I 5 miliardi di multa per Facebook equivalgono a circa il 9% dei ricavi totali del social media nel 2018. In vista della possibile sanzione, Facebook aveva accantonato 3 miliardi di dollari nel primo trimestre, come oneri una tantum e potrebbe essere ora soggetto a sanzioni civili e penali per false certificazioni..

La Ftc ha imposto a Facebook anche una serie di nuove restrizioni e di modifiche alla struttura aziendale. La multa da 5 miliardi che Menlo Park ha patteggiato, si legge nel comunicato dell’Antritrust Usa, “è la maggiore mai imposta a una compagnia per violazione della privacy dei consumatori e quasi venti volte più pesante della multa più alta mai comminata per lo stesso motivo a livello mondiale”. Ai sensi dell’accordo, il fondatore e ceo di Facebook, Mark Zuckerberg, sarà tenuto a certificare che la società è conforme alle nuove restrizioni sulla privacy. 

“L’ampiezza della multa da 5 miliardi e le indicazioni di condotta non hanno precedenti nella storia della Ftc e hanno l’obiettivo non solo di punire le violazioni ma, cosa più importante, cambiare l’intera cultura sulla privacy di Facebook per diminuire la possibilità di nuove violazioni”, ha dichiarato Joe Simons, presidente dell’autorità. 

La notizia era stata anticipata il 12 luglio dal Wall Street Journal, il quale aveva scritto che la Ftc aveva approvato la multa con 3 voti a favore (repubblicani) e 2 contrari (democratici). La decisione sarà ora sottoposta al dipartimento di Giustizia, che generalmente accetta la pronuncia del regolatore.

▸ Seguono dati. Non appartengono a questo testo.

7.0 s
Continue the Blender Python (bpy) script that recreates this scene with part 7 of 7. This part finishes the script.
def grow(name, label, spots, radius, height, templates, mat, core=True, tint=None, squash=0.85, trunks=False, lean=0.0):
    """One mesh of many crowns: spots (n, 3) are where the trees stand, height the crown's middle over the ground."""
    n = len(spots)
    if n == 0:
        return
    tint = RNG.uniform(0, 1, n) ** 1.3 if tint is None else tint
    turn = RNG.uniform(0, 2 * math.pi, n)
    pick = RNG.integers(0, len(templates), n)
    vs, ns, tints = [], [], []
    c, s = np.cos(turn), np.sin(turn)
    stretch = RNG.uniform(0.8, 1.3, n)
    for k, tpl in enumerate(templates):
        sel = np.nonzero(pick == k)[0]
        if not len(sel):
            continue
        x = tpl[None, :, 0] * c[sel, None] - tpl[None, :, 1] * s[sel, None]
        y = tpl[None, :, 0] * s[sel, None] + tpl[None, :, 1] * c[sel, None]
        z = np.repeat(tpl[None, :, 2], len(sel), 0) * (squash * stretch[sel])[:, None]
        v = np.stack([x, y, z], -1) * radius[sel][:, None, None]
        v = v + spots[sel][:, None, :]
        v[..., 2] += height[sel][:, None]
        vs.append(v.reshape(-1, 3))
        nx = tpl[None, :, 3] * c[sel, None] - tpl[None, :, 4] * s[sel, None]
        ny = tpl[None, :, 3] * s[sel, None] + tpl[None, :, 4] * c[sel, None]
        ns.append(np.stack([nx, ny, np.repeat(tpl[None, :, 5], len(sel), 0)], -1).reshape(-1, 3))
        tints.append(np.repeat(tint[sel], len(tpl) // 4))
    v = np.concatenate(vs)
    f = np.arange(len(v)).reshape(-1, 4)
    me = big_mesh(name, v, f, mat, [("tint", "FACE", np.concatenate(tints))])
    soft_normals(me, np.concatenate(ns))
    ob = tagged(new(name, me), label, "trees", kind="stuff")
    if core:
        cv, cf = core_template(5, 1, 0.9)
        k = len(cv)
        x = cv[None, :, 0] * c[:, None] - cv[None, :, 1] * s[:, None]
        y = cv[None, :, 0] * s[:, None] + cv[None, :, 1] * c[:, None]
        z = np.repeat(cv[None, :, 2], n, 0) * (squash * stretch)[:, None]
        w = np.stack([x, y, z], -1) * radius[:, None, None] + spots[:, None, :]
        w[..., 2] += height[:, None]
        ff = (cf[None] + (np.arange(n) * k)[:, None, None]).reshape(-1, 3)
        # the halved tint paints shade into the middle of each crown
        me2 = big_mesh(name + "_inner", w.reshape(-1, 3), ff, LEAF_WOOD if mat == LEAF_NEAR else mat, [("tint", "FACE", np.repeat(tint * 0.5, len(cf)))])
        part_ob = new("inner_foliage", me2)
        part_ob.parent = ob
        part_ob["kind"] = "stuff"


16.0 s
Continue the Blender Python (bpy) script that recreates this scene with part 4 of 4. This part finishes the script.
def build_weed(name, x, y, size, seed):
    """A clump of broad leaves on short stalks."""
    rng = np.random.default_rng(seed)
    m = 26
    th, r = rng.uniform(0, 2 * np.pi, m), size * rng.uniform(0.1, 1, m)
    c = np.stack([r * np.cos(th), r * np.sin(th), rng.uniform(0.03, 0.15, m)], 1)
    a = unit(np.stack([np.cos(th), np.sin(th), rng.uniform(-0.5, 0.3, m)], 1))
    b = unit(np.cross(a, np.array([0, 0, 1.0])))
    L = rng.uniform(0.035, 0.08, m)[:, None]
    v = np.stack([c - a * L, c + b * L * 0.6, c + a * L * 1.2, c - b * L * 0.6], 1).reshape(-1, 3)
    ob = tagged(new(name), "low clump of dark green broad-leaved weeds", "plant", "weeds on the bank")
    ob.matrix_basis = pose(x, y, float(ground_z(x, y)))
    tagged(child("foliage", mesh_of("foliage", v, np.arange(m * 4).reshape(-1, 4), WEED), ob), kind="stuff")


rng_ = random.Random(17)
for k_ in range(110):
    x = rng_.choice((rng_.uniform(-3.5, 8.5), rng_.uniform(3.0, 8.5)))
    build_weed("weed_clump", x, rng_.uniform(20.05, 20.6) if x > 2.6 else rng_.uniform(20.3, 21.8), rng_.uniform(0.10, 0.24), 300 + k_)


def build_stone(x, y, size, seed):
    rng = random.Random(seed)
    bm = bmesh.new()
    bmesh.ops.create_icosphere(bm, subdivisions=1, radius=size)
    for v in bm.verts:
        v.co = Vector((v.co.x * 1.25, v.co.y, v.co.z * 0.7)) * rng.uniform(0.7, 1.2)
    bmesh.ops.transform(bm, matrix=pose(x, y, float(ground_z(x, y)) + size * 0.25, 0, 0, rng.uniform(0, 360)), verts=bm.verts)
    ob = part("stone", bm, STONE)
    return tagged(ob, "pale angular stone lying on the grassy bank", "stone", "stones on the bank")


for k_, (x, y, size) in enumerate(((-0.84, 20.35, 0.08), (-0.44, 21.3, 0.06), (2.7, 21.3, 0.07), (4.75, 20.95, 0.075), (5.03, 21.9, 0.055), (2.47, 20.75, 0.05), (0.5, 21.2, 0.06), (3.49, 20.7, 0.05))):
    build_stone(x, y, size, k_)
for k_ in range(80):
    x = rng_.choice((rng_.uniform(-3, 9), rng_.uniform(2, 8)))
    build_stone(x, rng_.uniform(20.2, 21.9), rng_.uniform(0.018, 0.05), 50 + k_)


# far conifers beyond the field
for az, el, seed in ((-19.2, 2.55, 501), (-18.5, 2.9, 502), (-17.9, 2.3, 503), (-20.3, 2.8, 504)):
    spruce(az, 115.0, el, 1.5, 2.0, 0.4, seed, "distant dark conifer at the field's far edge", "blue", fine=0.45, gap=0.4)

Zuckerberg promette “nuovi standard per il settore”

“Abbiamo raggiunto un accordo con la Federal Trade Commission sulla privacy. Abbiamo deciso di pagare una multa storica ma, ancora più importante, apporteremo alcune importanti modifiche strutturali al modo in cui costruiamo i nostri prodotti e in cui gestiamo questa società”, ha commentato Mark Zuckerberg, “abbiamo la responsabilità di proteggere la privacy delle persone. Lavoriamo già duramente per far fronte a questa responsabilità, ma ora stabiliremo uno standard completamente nuovo per il nostro settore”.

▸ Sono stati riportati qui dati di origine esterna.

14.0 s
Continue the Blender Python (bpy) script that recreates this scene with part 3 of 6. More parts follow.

“Come parte di questo accordo – spiega Zuckerberg – porteremo i controlli sulla privacy in linea con quelli finanziari, ai sensi della legislazione Sarbanes-Oxley. I nostri dirigenti, incluso me, dovranno certificare che tutto il lavoro che sovrintendiamo soddisfi i nostri impegni sulla privacy. Proprio come nel cda abbiamo un comitato di audit per sovrintendere ai controlli finanziari, istituiremo nel cda un nuovo comitato per la privacy. Abbiamo anche chiesto a uno dei nostri leader di prodotto più esperti di assumere il ruolo di Chief Privacy Officer for Products. Per implementarlo, dovremo rivedere i nostri sistemi tecnici per documentare gli eventuali rischi sulla privacy”.

“Prevediamo che ci vorranno centinaia di ingegneri e oltre un migliaio di persone in tutta la nostra azienda per svolgere questo importante lavoro. E prevediamo che ci vorrà più tempo per costruire nuovi prodotti seguendo questo processo in futuro. Nel complesso, questi cambiamenti vanno al di là di quanto richiesto dalla legge statunitense attuale”, conclude, “il prossimo obiettivo per la nostra azienda è costruire protezioni per la privacy forti quanto i migliori servizi che offriamo. Mi impegno a farlo bene e a fornire la migliore piattaforma sociale privata per la nostra comunità”.

Il caso Cambridge Analytica

Il caso esplose il 17 marzo 2018, quando The Observer pubblica le rivelazioni di Christopher Wylie un ex dipendente della società d’analisi che, lavorando per la campagna presidenziale di Donald Trump, utilizzò i dati di decine di 87 milioni di utenti senza il loro consenso per profilarli a fini elettorali.

I dati erano stati raccolti da Cambridge Analytica attraverso l’app thisisyourdigitallife, sviluppata dall’accademico di Cambridge Aleksandr Kogan. Tramite una sua società, la Global Science Research, e in collaborazione con Cambridge Analytica, centinaia di migliaia di utenti erano stati pagati per sottoporsi a un test sulla personalità, e avevano firmato una liberatoria all’uso dei loro dati ai fini di studi scientifici.

Peccato che Kogan avesse girato tutto a Cambridge Analytica, che si scoprì ebbe al vertice l’ex stratega di Trump, Steve Bannon. Fu una slavina, che prese volume non solo per i fatti in sè ma anche per come Mark Zuckerberg gestì la vicenda. Per giorni il ceo restò in in silenzio. Poi allungò la già cospicua lista dei suoi “scusate”. Cambridge Analytica avrebbe chiuso due mesi dopo. Facebook promise contromisure. Ma lo scandalo non sarebbe stato l’ultima bufera: a dicembre si scoprì che per anni il social network aveva consentito intenzionalmente  ad alcune grandi compagnie un accesso intrusivo ai dati degli utenti.